Desenho desde criança e, em algum momento, percebi que era desenhando que me expressava melhor no mundo. Em especial, gostava do desenho de humor, como via em revistas e em filmes de animação.
ESQUINAS Ser cartunista é uma profissão valorizada no Brasil?
No Brasil de hoje não há profissão valorizada. As relações de trabalho estão sendo demolidas sistematicamente. Se a pergunta se refere ao que é valorizado por essa estranha entidade – o “mercado” –, não sei dizer. A mídia impressa está num processo de crise e profissionais como cartunistas estão sendo, aos poucos, eliminados dos jornais e revistas.
ESQUINAS Qual foi o trabalho que mais te deixou orgulhosa em toda a sua carreira?

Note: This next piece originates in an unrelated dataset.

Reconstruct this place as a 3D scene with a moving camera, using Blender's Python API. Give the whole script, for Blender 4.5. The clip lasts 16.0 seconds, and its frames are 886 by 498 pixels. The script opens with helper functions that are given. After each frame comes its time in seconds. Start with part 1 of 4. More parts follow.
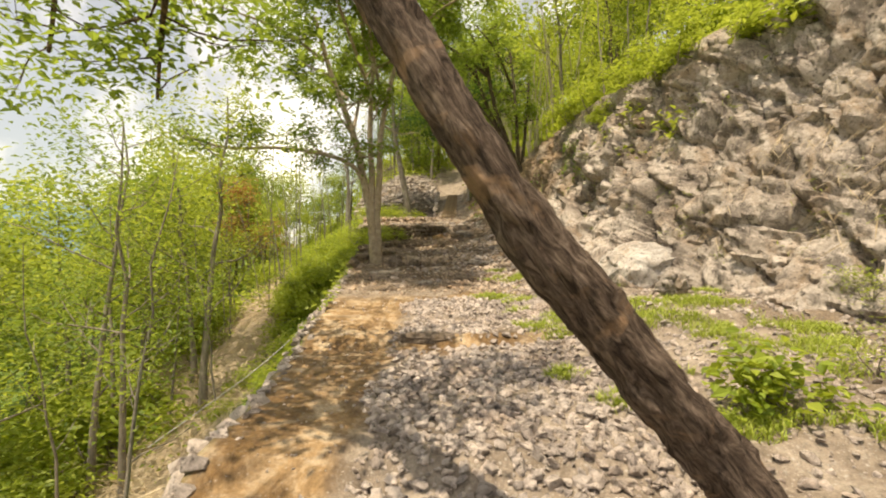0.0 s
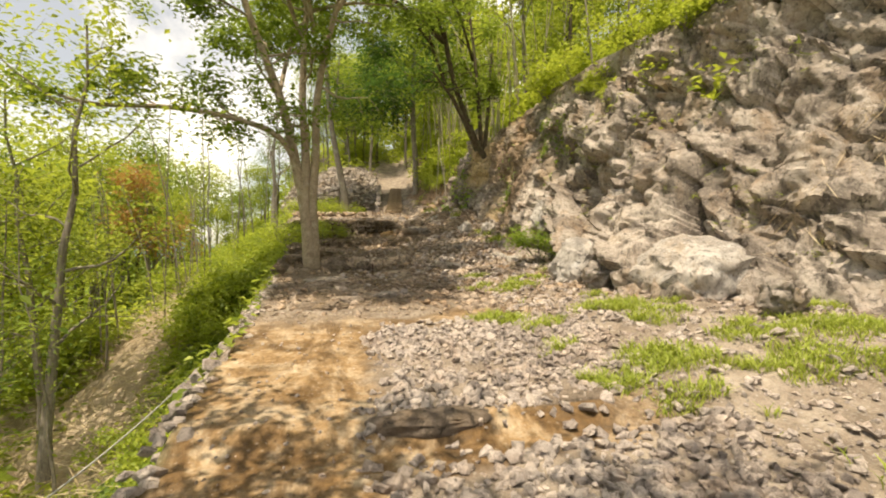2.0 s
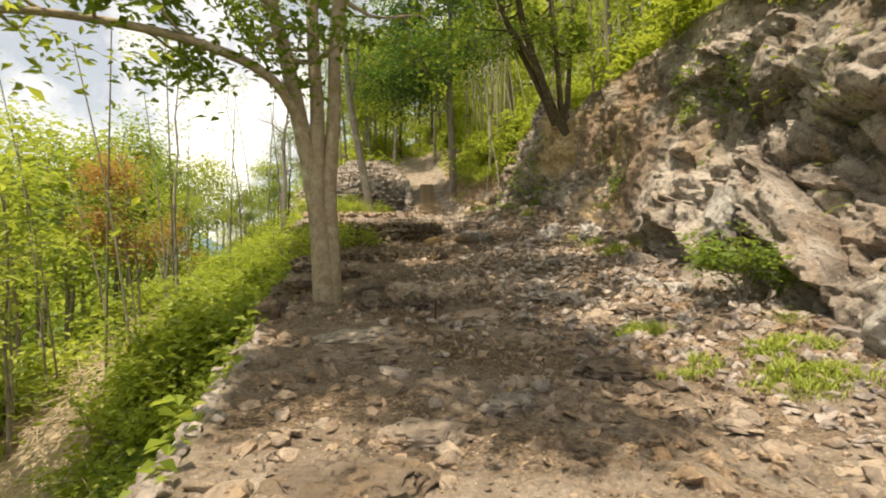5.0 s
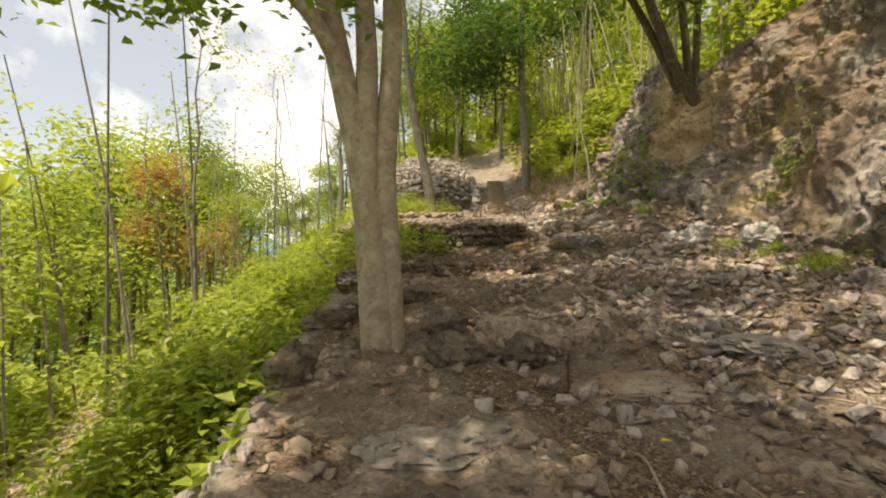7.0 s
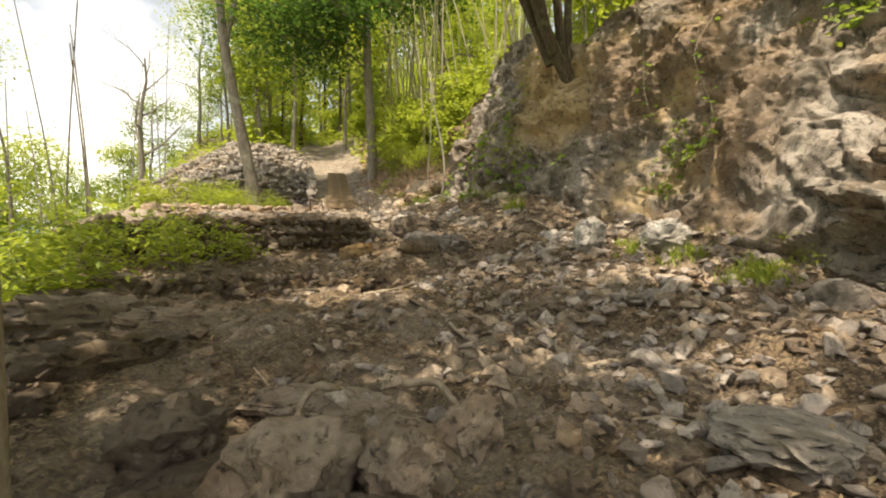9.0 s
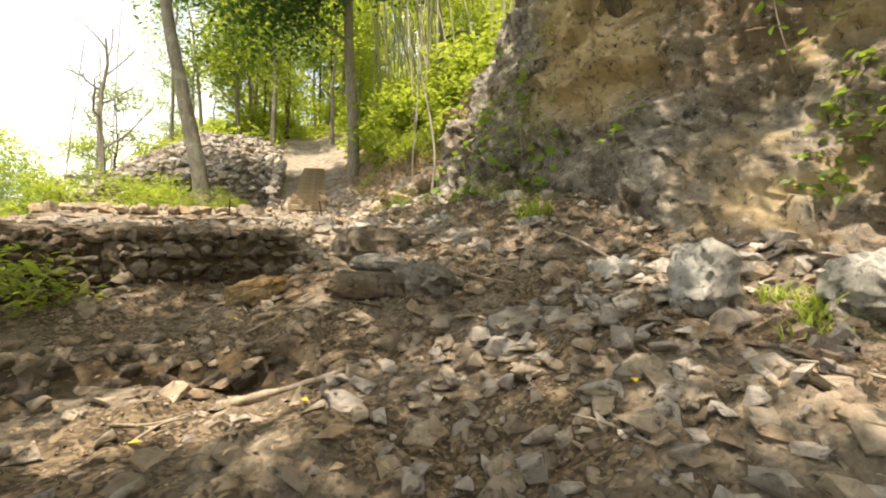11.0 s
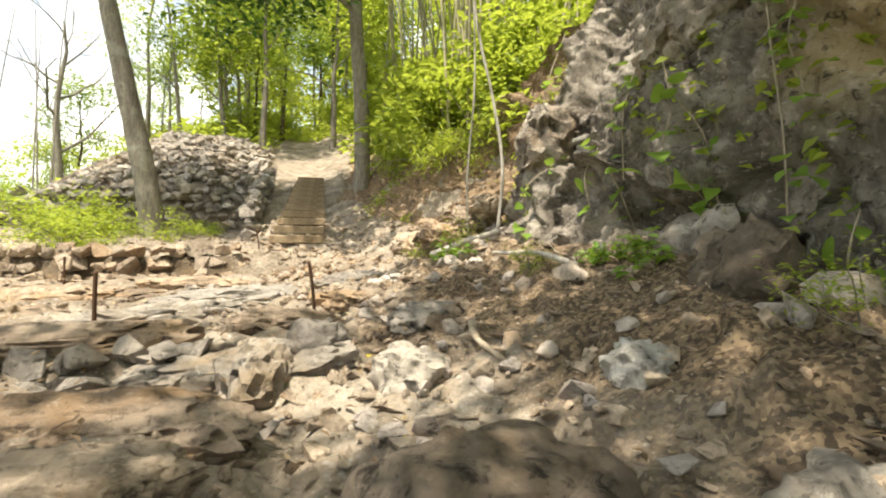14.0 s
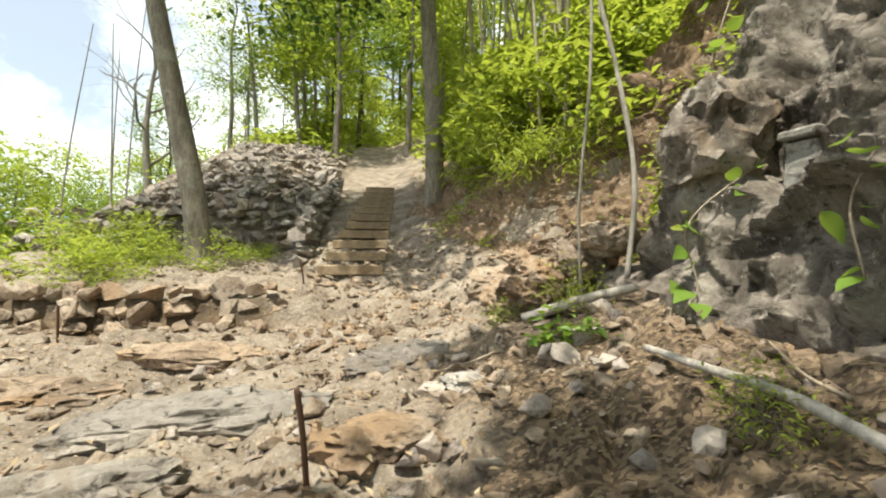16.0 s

Não tenho um preferido. Aliás, é difícil me sentir orgulhosa dos meus trabalhos. Difícil no sentido de que é um sentimento custoso.

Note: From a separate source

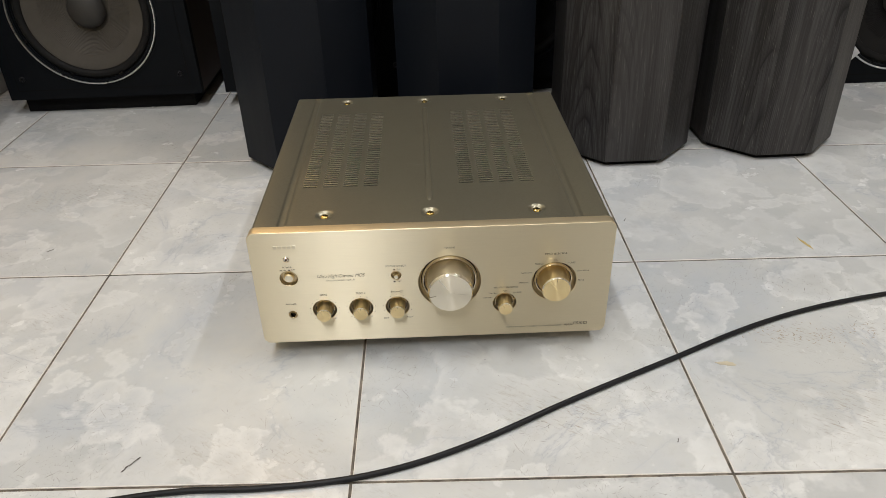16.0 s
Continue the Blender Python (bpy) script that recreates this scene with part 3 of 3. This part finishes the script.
def knob(name, hole, r, length, face, barrel, label, notch=None):
    hx, hz, hr = HOLES[hole]
    d = DEPTH[hole] - 0.0005
    k = part(name, turned([(r + 0.0004, d), (r + 0.0002, d * 0.5), (r, -0.001), (r, -length + r * 0.10), (r - r * 0.015, -length + r * 0.085)], hx, hz, 72), barrel, amp, label, 35)
    part("chamfer", turned([(r, -length + r * 0.10), (r - r * 0.07, -length)], hx, hz, 72), POLISHED, k, "bright turned edge", 40)
    part("face", turned([(r - r * 0.07, -length), (r * 0.5, -length - 0.00015), (0.0, -length - 0.0002)], hx, hz, 72), face, k, "spun metal face")
    w = hr - r
    a, b = r + 0.63 * w, r + 0.42 * w
    # a bright cup rim stands in the recess, its bevel facing outwards; the dark line inside it is painted shade, the
    # one outside is the dark hole floor
    part("collar", turned([(a, d * 0.92), (a, d * 0.56), (a - 0.03 * w, d * 0.52), (b + 0.05 * w, d * 0.34), (b, d * 0.35), (b - 0.03 * w, d * 0.50)], hx, hz, 72), COLLAR, k, "bright bevelled collar in the recess", 25)
    part("slit_shade", turned([(b - 0.03 * w, d * 0.50), (b - 0.06 * w, d * 0.58), (b - 0.11 * w, d * 0.58)], hx, hz, 72), DARK, k, "dark band painted as the shade inside the collar")
    part("dish", turned([(b - 0.11 * w, d * 0.58), (b - 0.18 * w, d * 0.72), (r + 0.06 * w, d * 0.88), (r, d * 0.90)], hx, hz, 72), RECESS, k, "hollow bronze ring round the knob", 50)
    part("trough", turned([(hr - 0.0004, d * 0.22), (hr - 0.06 * w, d * 0.50), (a + 0.14 * w, d * 0.80), (a + 0.07 * w, d * 0.84)], hx, hz, 72), RECESS, k, "bronze trough round the collar", 50)
    if notch is not None:
        b = box(bmesh.new(), r * 0.66, r * 0.955, -length - 0.0004, -length + 0.001, -r * 0.011 - 0.0001, r * 0.011 + 0.0001)
        b.transform(Matrix.Translation((hx, 0, hz)) @ Matrix.Rotation(-math.radians(notch), 4, "Y"))
        part("pointer", b, ENGRAVED, k, "engraved pointer line")
    return k


vk = knob("volume_knob", "volume", 0.0272, 0.0245, SPUN_SILVER, BARREL, "large champagne volume knob", 190)
grub = turned([(0, 0), (0.0014, 0), (0.0016, -0.0003), (0.0022, 0)], 0, 0, 16)
grub.transform(Matrix.Translation((0.021 + 0.0266, -0.0035, 0.1077 + 0.0064)) @ Matrix.Rotation(math.radians(90), 4, "Z"))
part("grub_screw_hole", grub, DARK, vk, "small dark grub screw hole")
knob("input_knob", "input", 0.0176, 0.0195, SPUN_GOLD, BARREL_GOLD, "gold input selector knob", 90)
knob("record_knob", "rec", 0.0087, 0.0145, SPUN_GOLD, BARREL_GOLD, "small gold record selector knob", 90)
for nm in ("balance", "treble", "bass"):
    knob("tone_knob", nm, 0.0091, 0.0135, SPUN_GOLD, BARREL_GOLD, "small gold tone knob", 88)


def button(name, hole, r, out, label):
    hx, hz, hr = HOLES[hole]
    d = DEPTH[hole] - 0.0003
    b = part(name, turned([(r * 1.05, d), (r, -out + 0.0016), (r, -out + 0.0008), (r * 0.85, -out), (0, -out - 0.0003)], hx, hz, 40), BARREL_GOLD, amp, label, 35)
    part("face", turned([(r * 0.84, -out - 0.0001), (0, -out - 0.0005)], hx, hz, 40), SPUN_SILVER, b, "spun metal face")
    part("rim", turned([(hr - 0.0004, d), (hr - 0.0005, 0.002), (hr - 0.0016, 0.0014), (hr - 0.0022, d * 0.7), (r, d * 0.8)], hx, hz, 40), RECESS, b, "bronze rim")


button("power_button", "power", 0.0058, 0.0002, "round champagne power button")
button("direct_button", "direct", 0.0029, 0.0045, "small champagne push button")
hx, hz, hr = HOLES["phones"]
jack = part("phones_jack", turned([(0.0051, 0.004), (0.0051, -0.0008), (0.0043, -0.0012), (0.0034, -0.0004), (0.0032, 0.010)], hx, hz, 32), SOCKET, amp, "bronze headphone socket", 40)
part("bore", turned([(0.0031, 0.0085), (0, 0.0085)], hx, hz, 24), DARK, jack)
hx, hz, hr = HOLES["led"]
led = part("indicator", turned([(0.0032, 0.0018), (0.0032, -0.0003), (0.0026, -0.0008), (0.0016, -0.0003), (0.0015, 0.0012)], hx, hz, 28), POLISHED, amp, "power indicator in a bright ring", 40)
part("lens", turned([(0.0015, 0.0010), (0.001, 0.0004), (0, 0.0002)], hx, hz, 20), LENS, led, "unlit pinkish grey lens", 60)

# maker's mark: five plain raised bars
for k in range(5):
    wb = 0.0042
    bx = -0.1855 + k * 0.0056
    part("emblem_bar", box(bmesh.new(), bx, bx + wb, -0.0003, 0.0005, 0.1630, 0.1674, 0.0002, 1), EMBLEM, amp, "plain raised emblem bar")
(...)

ESQUINAS Em 1974, você fez trabalhos pró-democracia durante o regime militar. Como se sente e o que pensa sobre o fato de várias pessoas estarem pedindo a volta da ditadura?
O esforço da luta por democracia não é temporário, ele tem que ser permanente. A própria ideia de democracia é algo em elaboração. Neste momento, envolve derrotar um sentimento radical de direita, que já foi mais reduzido, e se apresenta como ameaça concreta.
ESQUINAS Você se assumiu transgênero em um período em que o assunto não era tão discutido como é hoje. Você nota alguma evolução na sociedade no que diz respeito à aceitação de pessoas trans?
É uma questão que continua nebulosa, apesar de mais ventilada. Esse é o ponto em que estamos, aliás, há um avanço, acompanhado de feroz crescimento da agressividade e truculência. Fala-se e se elabora mais em segmentos da mídia enquanto se continua a perseguir e matar LGBTs pelo País inteiro.
ESQUINAS Ao rever matérias da grande mídia e veículos alternativos do período em que você se assumiu transgênero, nota-se uma abordagem muito mais conservadora e heteronormativa da grande mídia. Você partilha dessa opinião?
Sim, concordo com isso. Há um avanço nas abordagens sobre as questões de gênero em parte da mídia. Ao mesmo tempo, um crescimento dos ataques à discussão sobre essas questões, sobretudo em escolas, por meio de projetos de lei em pautas religiosas.